El ascendiente que Jerónimo iba tomando en Roma, le atrajo muchas envidias, y cayeron sobre él las flechas envenenadas de la calumnia procaz. «Cuántos que me felicitan y sonríen —exclama—, se alegrarían con la noticia de mi muerte». Con el corazón destrozado tuvo que abandonar para siempre «su Ciudad querida», que para él sería en lo sucesivo como «una nueva Babilonia, vestida de púrpura y entregada al libertinaje». Paula —¡oh, el martirio oscuro y fuerte de las almas sencillas!— quedó también desconsolada. Se dice que la mujer es fuerte en su debilidad.

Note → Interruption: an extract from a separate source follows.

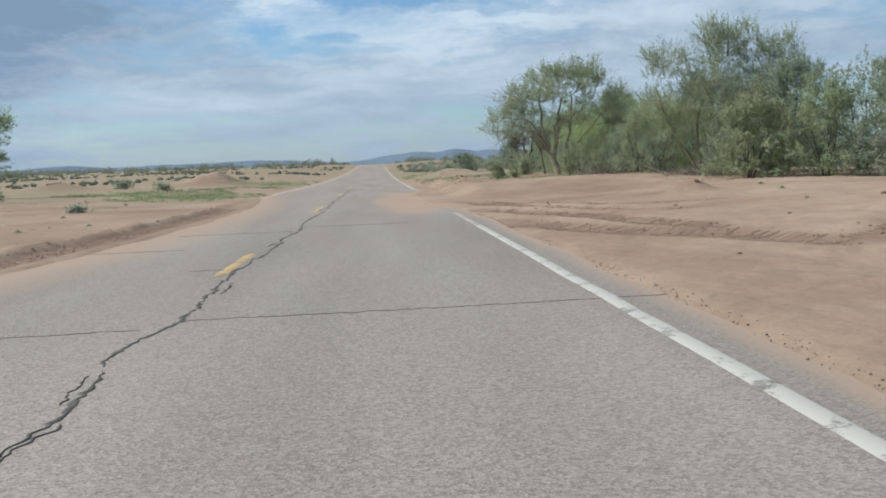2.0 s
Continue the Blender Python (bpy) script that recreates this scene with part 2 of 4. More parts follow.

Paula lo fue; porque, cobrando bríos varoniles, tomó una resolución casi inverosímil: partir para el Oriente. Su vida cobra aquí el alucinante friso de la aventura. Con los ojos en ascua, se arranca de sus prendas queridas: «Antes que vuestra madre, soy esposa de Cristo». Sólo Eustoquia la acompaña en su peregrinación. Visita la Tebaida y Nitria. Se entrevista con los patriarcas del desierto: San Macario, San Arsenio, San Serapio... Después de recorrer con fervor indecible los Santos Lugares, fija su residencia en Belén, en un monasterio construido a sus expensas. También levanta otro para los monjes y una hospedería para los peregrinos, donde derrama los efluvios de su caridad heroica. No es necesario hacer conjeturas sobre la sublimidad de su vida —en franco vuelo hacia Dios— después de oír a San Jerónimo: «Aunque todos mis miembros se volviesen lenguas, no podría elogiar dignamente las virtudes de aquella Santa gloriosa».
Y la muerte de Paula fue como su vida: un idilio con el Amado. Ella hubiera preferido ser esclava; pero Él la hizo reina de su Corazón.
Y el mundo entero bendijo su nombre.